We departed Cape Town and drove the scenic Garden Route along the ocean to the seaside town of Plettenberg Bay. We stayed in two different hotels in the area, each with their own unique ambiance. The Plettenberg Bay Hotel is situated on a peninsula directly on the Indian Ocean with a world-class spa and gourmet restaurant. During breakfast on the terrace we watched in amazement as southern right whales and dolphins frolicked just offshore. We were also guests at Kurland, a former polo estate with only twelve suites set on 600 beautiful acres. Here you can spend your day horseback riding, exploring the grounds on ATVs or just relaxing by your private pool.
Plettenberg Bay is located next to the Tsitsikamma National Park and activities abound. Diving, fishing, animal viewing, hiking, sea kayaking, zip lining and bungee jumping are all just minutes away. This is where Joy and I took a giant step out of the box and our minds. In the morning we zip lined through the canopy of the national forest and in the afternoon a bungee jump off the Bloukrans River Bridge. We had zip lined before, but bungee jumping, never done it… never even considered it. But here we were in South Africa at the tallest bungee jump in the world, no guts no glory, let’s go! One of the great things about travel is that it inspires you to do things that you might not normally do, but this was ridiculous. My big mouth got us into this mess so I jumped first. Joy was seduced by the slogan ‘fear is temporary, regret is forever’ so she went over the edge too! Believe me, it was an experience never to be equaled and never to be repeated.
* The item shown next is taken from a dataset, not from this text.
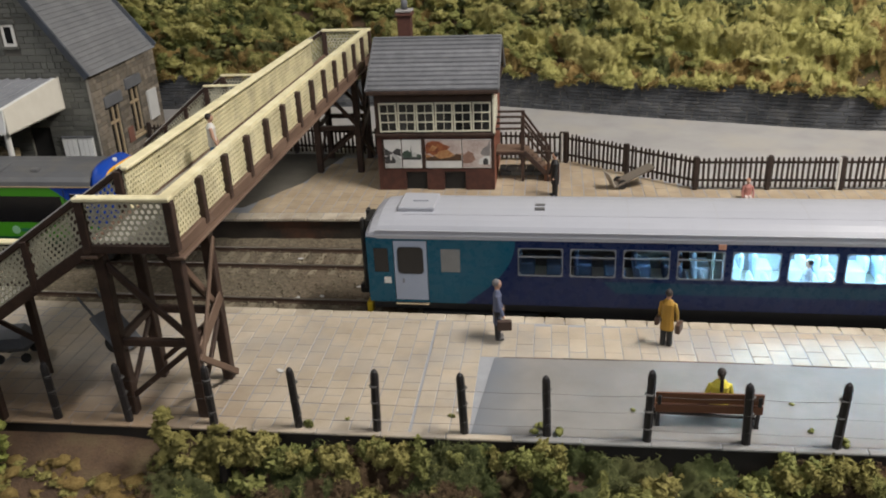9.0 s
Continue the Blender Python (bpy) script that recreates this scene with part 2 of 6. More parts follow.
# darker, bluer slate for the main front slope, verges and bargeboards
dark_slate_m = surf("dark_roof_slate", [(0.028, 0.033, 0.042), (0.05, 0.057, 0.07), (0.08, 0.088, 0.104)], 1.2, 25, 0.5, stain=(0.05, 0.075, 0.12), stain_scale=0.7, bumpy=0.35, depth=0.012, per=0.4)
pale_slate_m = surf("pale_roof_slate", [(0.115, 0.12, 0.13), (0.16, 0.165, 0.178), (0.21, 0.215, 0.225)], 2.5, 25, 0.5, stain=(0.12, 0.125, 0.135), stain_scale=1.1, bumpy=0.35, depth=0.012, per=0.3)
# paler copy of roof_slate: the east slope's light is in its colour
lit_gable_slate_m = surf("lit_gable_slate", [(0.15, 0.155, 0.165), (0.205, 0.21, 0.22), (0.255, 0.26, 0.268)], 1.2, 18, 0.45, stain=(0.17, 0.172, 0.18), stain_scale=0.8, bumpy=0.3, depth=0.01, per=0.15)
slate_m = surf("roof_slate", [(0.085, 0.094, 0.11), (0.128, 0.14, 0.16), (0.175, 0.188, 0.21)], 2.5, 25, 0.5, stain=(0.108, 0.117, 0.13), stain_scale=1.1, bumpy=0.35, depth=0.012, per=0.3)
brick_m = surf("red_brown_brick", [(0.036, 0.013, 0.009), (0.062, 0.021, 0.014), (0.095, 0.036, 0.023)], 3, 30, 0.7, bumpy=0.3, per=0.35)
# end-wall brick: paler and more orange than the front's
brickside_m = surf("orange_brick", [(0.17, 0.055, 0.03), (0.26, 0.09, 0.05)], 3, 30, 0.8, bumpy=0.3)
dark_m = surf("dark_interior", [(0.008, 0.008, 0.009), (0.018, 0.017, 0.017)], 2, 20, 0.6, bumpy=0)
wallmortar_m = surf("grey_wall_mortar", [(0.13, 0.128, 0.118), (0.20, 0.195, 0.175)], 1.2, 20, 0.9, stain=(0.09, 0.085, 0.06), stain_scale=0.5, bumpy=0.4)
stonewall_m = surf("dark_rubble_stone", [(0.042, 0.047, 0.054), (0.08, 0.083, 0.09), (0.15, 0.146, 0.14)], 1.4, 18, 0.85, stain=(0.03, 0.032, 0.036), stain_scale=0.5, bumpy=0.6, depth=0.04, isl=0.55, patch=(0, 9.0, 24.0, (0.15, 0.125, 0.075), 0.6))
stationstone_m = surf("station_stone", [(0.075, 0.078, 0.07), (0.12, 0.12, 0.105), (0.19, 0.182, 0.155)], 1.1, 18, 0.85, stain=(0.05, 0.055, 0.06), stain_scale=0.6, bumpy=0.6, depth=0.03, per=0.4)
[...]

Next on the itinerary was our much anticipated safari in Krueger National Park. We flew from the town of George to Johannesburg and then onto Sabi Sand. Here we stayed at Kirkman’s Kamp, a private game lodge built in 1927 and famous for the Big Five, lion, leopard, buffalo, rhino and elephant. We saw them all! Unlike most other camps, you are able to get off the beaten path and into the bush making for spectacular wildlife encounters. Early morning game drives with breakfast cooked in the wilderness and night drives with sunset cocktail parties, it was rough going but we made it. After Kirkman’s Kamp we took a small plane and flew north to the Ngala Lodge. This small camp is built right next to a watering hole so many of the animals come to you. It is not unusual to see elephants or rhinos just outside your door. At both camps the cuisine was wonderful and diverse. Each evening for dinner we were escorted by an armed guard to the dining room so we did not become dinner, even mealtime was an adrenalin rush! Our entire two weeks in South Africa was an unforgettable adventure and the people were wonderful. It is the third most ecologically diverse country on the planet behind Indonesia and Brazil. With so much to offer, South Africa truly has something for everyone. For us it was a trip of a lifetime. But as an old proverb says, ‘Don’t listen to what they say, go see’.